A Samurai bond is a bond sold in Japan by an outside source. It is denominated in Japanese currency, the yen, and governed by Japanese law. Samurai bonds have becoming increasingly popular over the last 50 years.
One purpose of a Samurai bond is the accumulation of capital from investors in Japan. Japanese capital appears to be very attractive to corporations and governments worldwide, especially during a period of economic instability. Recent issuers of Samurai bonds include the Royal Bank of Canada, the Republic of Indonesia, and the Philippines.
The recent bond issue by the Philippines provides a useful example of the concept. The Philippine government is in debt, partly because attempts to issue bonds in its own pesos are failing. Samurai bonds are valuable for the Philippines because they increase available capital and financial security; they are attractive to Japanese investors because they pay higher dividends than local bonds.
A Samurai bond can also be used to decrease risks associated with exchange rates in foreign currency. If a company has Japanese operations that it needs to finance with yen, it may wish to acquire the yen directly in Japan rather than relying on continual exchange from dollars or some other currency. Even a company with no direct need for yen might issue a Samurai bond to take advantage of a favorable exchange rate.
The Japanese government has created an institution called the Market Access Support Facility (MASF) to help Asian governments with poor credit ratings to issue Samurai bonds. The MASF guarantees Samurai bonds issued by these countries up to 500 billion yen. It is hoped that these guarantees will encourage investment and help the Asian economy at large.

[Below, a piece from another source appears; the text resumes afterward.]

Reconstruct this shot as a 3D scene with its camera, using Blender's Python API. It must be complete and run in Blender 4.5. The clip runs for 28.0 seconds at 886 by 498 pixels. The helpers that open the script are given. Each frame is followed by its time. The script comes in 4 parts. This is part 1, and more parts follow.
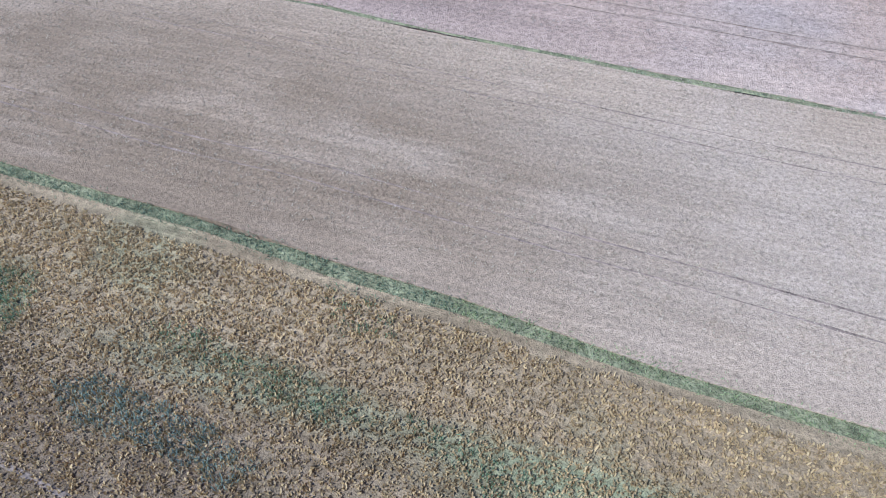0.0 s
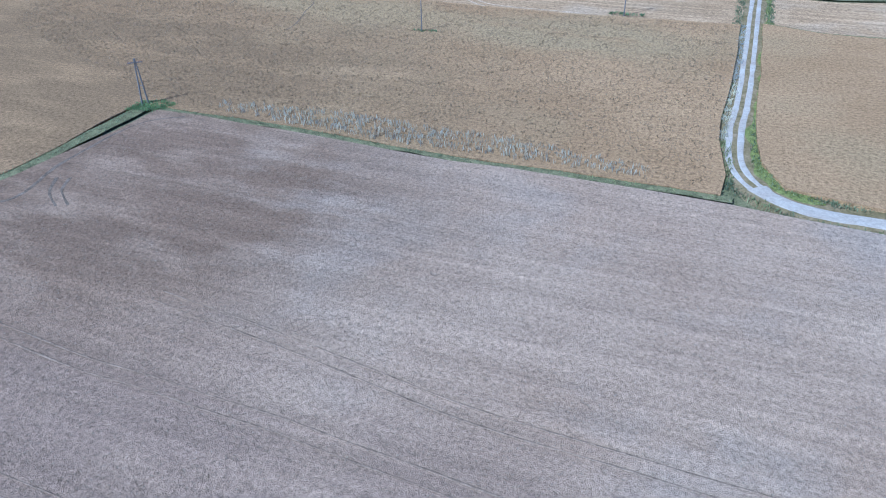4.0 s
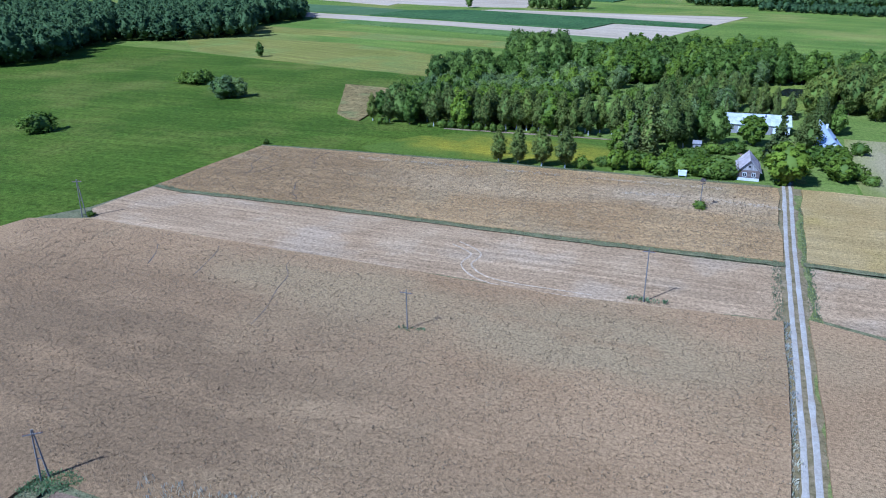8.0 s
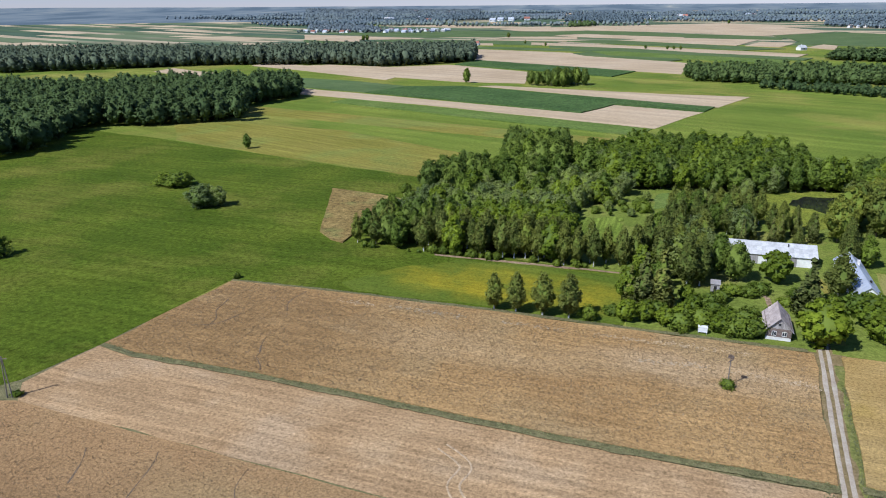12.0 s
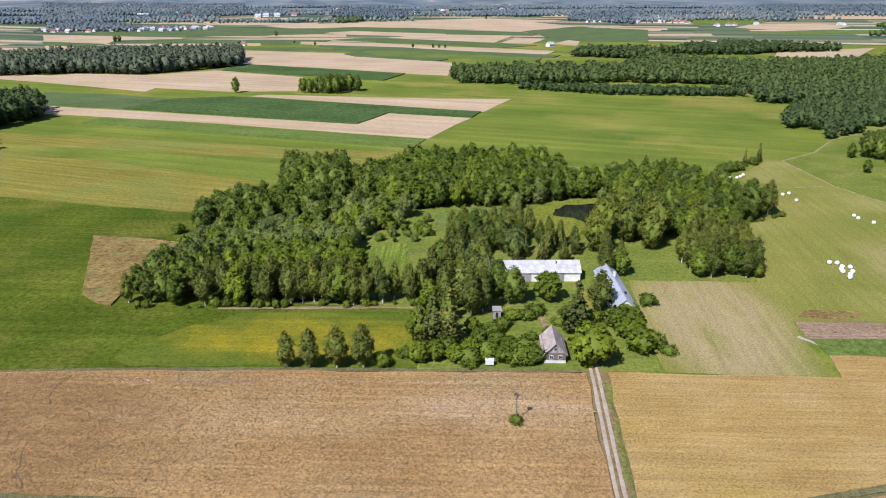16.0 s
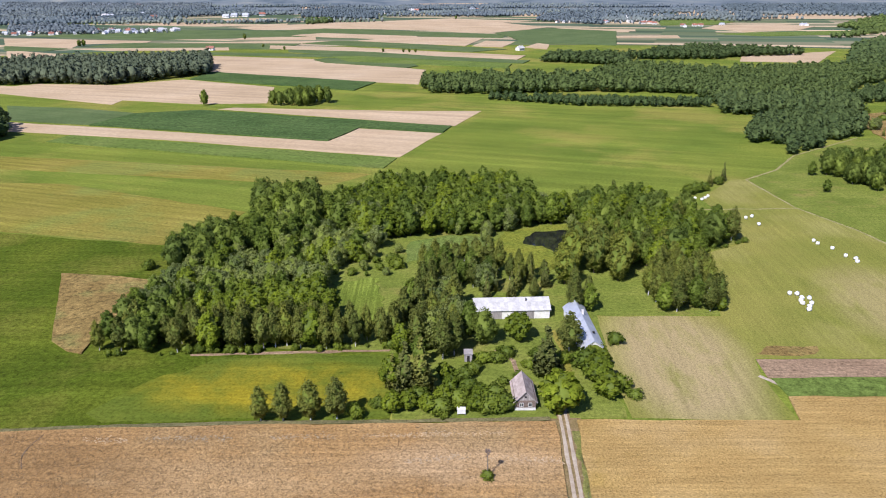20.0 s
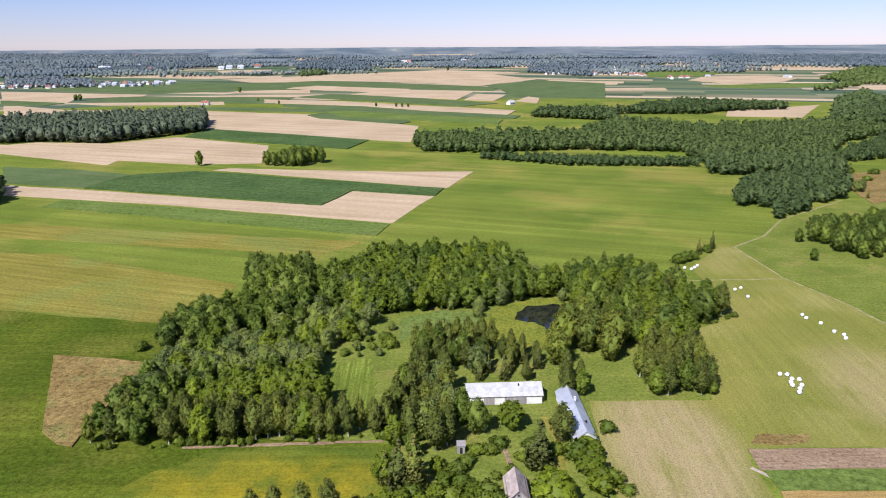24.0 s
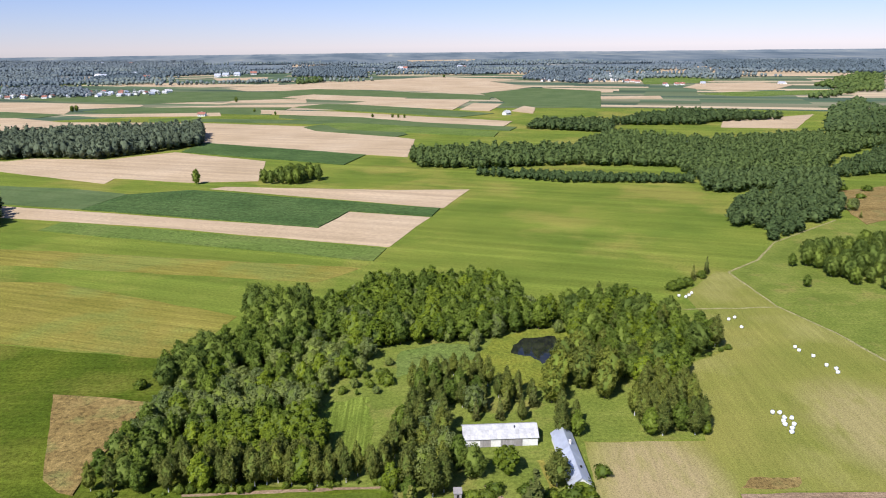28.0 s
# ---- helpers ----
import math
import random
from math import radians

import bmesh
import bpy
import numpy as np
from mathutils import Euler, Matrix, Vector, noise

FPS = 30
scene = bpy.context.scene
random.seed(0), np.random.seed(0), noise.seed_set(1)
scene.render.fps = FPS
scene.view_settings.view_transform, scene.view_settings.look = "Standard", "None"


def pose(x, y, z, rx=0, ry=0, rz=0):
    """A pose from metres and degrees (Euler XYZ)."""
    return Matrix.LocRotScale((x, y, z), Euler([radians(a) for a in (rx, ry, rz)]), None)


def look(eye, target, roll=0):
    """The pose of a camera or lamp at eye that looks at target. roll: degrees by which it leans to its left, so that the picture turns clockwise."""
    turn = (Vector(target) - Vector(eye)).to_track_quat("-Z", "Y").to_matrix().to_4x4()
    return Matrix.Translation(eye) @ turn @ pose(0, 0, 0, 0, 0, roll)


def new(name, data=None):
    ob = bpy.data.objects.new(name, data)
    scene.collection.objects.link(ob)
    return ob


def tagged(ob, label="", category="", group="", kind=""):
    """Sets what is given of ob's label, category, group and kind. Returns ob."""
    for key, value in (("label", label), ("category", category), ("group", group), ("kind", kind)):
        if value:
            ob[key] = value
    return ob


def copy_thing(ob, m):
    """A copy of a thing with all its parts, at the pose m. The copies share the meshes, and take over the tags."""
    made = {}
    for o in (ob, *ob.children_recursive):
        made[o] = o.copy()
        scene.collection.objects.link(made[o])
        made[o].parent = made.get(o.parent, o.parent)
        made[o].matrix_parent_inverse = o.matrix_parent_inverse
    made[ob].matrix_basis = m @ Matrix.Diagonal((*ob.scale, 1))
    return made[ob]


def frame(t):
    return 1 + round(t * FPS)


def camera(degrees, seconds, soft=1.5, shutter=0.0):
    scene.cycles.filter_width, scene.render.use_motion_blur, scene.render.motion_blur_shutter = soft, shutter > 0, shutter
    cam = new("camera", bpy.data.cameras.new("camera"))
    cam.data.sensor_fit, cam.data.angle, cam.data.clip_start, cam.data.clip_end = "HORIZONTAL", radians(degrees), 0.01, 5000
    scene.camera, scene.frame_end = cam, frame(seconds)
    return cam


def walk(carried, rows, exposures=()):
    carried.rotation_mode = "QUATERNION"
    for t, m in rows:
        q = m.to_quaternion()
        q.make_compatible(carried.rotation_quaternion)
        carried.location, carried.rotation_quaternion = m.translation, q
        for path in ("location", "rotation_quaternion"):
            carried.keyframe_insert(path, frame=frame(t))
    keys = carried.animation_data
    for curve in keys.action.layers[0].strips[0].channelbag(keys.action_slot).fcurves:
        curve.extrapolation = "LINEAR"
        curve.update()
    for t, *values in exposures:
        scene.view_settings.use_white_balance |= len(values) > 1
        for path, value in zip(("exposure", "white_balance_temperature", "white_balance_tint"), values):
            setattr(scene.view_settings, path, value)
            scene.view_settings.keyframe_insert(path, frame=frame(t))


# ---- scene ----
cam = camera(64.1, 28.0, 1.05)
PATH = [
    (0, (0.179, -0.619, 24.061), (0.129, 0.760, 22.614), -1.70),
    (0.5, (0.419, 3.142, 25.474), (0.368, 4.567, 24.073), -1.61),
    (1, (0.618, 7.015, 27.033), (0.569, 8.484, 25.677), -1.45),
    (1.5, (0.788, 10.870, 28.686), (0.741, 12.371, 27.366), -1.26),
    (2, (0.951, 14.737, 30.360), (0.908, 16.278, 29.087), -1.08),
    (2.5, (1.134, 18.661, 32.064), (1.093, 20.233, 30.828), -0.93),
    (3, (1.334, 22.622, 33.823), (1.293, 24.223, 32.624), -0.82),
    (3.5, (1.528, 26.508, 35.489), (1.486, 28.138, 34.331), -0.74),
    (4, (1.711, 30.440, 37.077), (1.668, 32.102, 35.965), -0.68),
    (4.5, (1.934, 34.354, 38.607), (1.889, 36.044, 37.538), -0.66),
    (6.5, (3.147, 50.239, 46.530), (3.090, 52.017, 45.616), -0.70),
    (7, (3.344, 54.223, 48.331), (3.286, 56.023, 47.461), -0.66),
    (7.5, (3.517, 58.166, 50.108), (3.458, 59.985, 49.279), -0.60),
    (8, (3.713, 62.121, 51.920), (3.651, 63.960, 51.137), -0.55),
    (8.5, (3.926, 66.092, 53.751), (3.862, 67.949, 53.010), -0.50),
    (9, (4.128, 70.113, 55.612), (4.063, 71.987, 54.917), -0.45),
    (9.5, (4.291, 74.058, 57.409), (4.225, 75.948, 56.759), -0.40),
    (10, (4.428, 78.027, 59.273), (4.359, 79.922, 58.634), -0.36),
    (10.5, (4.587, 82.128, 60.893), (4.516, 84.022, 60.255), -0.35),
    (11, (4.814, 85.346, 62.607), (4.741, 87.243, 61.978), -0.37),
    (11.5, (5.129, 88.006, 64.781), (5.051, 89.901, 64.143), -0.45),
    (13.5, (6.839, 93.079, 70.831), (6.964, 94.965, 70.177), -0.40),
    (14, (7.009, 93.704, 72.723), (7.215, 95.581, 72.064), -0.40),
    (14.5, (7.008, 94.084, 74.231), (7.291, 95.950, 73.568), -0.30),
    (15, (7.499, 94.685, 75.672), (7.863, 96.536, 75.007), -0.40),
    (15.5, (7.398, 95.007, 77.054), (7.850, 96.837, 76.387), -0.30),
    (16, (7.518, 95.549, 78.515), (8.035, 97.361, 77.847), -0.30),
    (16.5, (7.603, 95.746, 80.112), (8.136, 97.553, 79.441), -0.20),
    (17, (7.806, 96.014, 81.620), (8.355, 97.816, 80.948), -0.20),
    (17.5, (7.978, 96.246, 83.194), (8.539, 98.041, 82.520), -0.20),
    (18, (8.136, 96.435, 84.782), (8.706, 98.228, 84.107), -0.22),
    (18.5, (8.296, 96.604, 86.381), (8.872, 98.395, 85.704), -0.24),
    (19, (8.470, 96.784, 88.005), (9.051, 98.574, 87.328), -0.28),
    (19.5, (8.652, 96.916, 89.633), (9.236, 98.705, 88.955), -0.31),
    (20, (8.825, 97.081, 91.251), (9.413, 98.870, 90.573), -0.34),
    (20.5, (8.981, 97.295, 92.856), (9.572, 99.085, 92.187), -0.36),
    (21, (9.125, 97.474, 94.467), (9.721, 99.268, 93.814), -0.38),
    (21.5, (9.253, 97.685, 95.985), (9.853, 99.484, 95.347), -0.39),
    (23.5, (9.569, 98.383, 102.256), (10.186, 100.196, 101.681), -0.40),
    (24, (9.651, 98.584, 103.900), (10.270, 100.401, 103.341), -0.41),
    (24.5, (9.742, 98.737, 105.472), (10.364, 100.557, 104.924), -0.43),
    (25, (9.842, 98.881, 107.038), (10.465, 100.700, 106.489), -0.46),
    (25.5, (9.950, 99.084, 108.598), (10.574, 100.903, 108.049), -0.49),
    (26, (10.064, 99.210, 110.196), (10.688, 101.029, 109.646), -0.51),
    (26.5, (10.175, 99.253, 111.763), (10.800, 101.072, 111.213), -0.54),
    (27, (10.272, 99.273, 113.367), (10.897, 101.091, 112.817), -0.57),
    (27.5, (10.342, 99.322, 114.942), (10.969, 101.140, 114.391), -0.59),
    (28, (10.373, 99.404, 116.533), (11.001, 101.221, 115.982), -0.61),
]
EXPOSURES = [(0.0, 1.14, 4180, 24), (1.5, 0.86, 4080, 24), (3.0, 0.82, 4000, 20), (4.5, 0.74, 3860, 16), (7.0, 0.72, 3650, 15), (8.0, 0.62, 3980, 21), (9.0, 0.5, 4330, 23), (11.0, 0.46, 4850, 21), (14.0, 0.57, 5250, 24), (20.0, 0.7, 5400, 30), (28.0, 0.72, 5420, 26)]
walk(cam, [(t, look(eye, target, roll)) for t, eye, target, roll in PATH], EXPOSURES)
SUN, SKY = 4.2, 0.075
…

A Shogun bond, sometimes called a geisha bond, is similar to a Samurai bond, but not denominated in yen. This type of bond is more rare than a Samurai bond. Another variety is a bond that is denominated in yen but issued outside of Japan. These Euroyen bonds are found most commonly in London. This type of bond is subject to fewer regulations than bonds issued in Japan. Uridashi bonds, like Shogun bonds, are denominated in foreign currency. These are sold to smaller investors in Japan. They are attractive because they typically provide higher interest rates than Japanese government bonds.
Parallels to the Samurai bond can be found throughout the world's markets. Foreign companies can get Yankee bonds in the United States, Bulldog bonds in London, Kangaroo bonds in Australia, and Matrioshka bonds in Russia.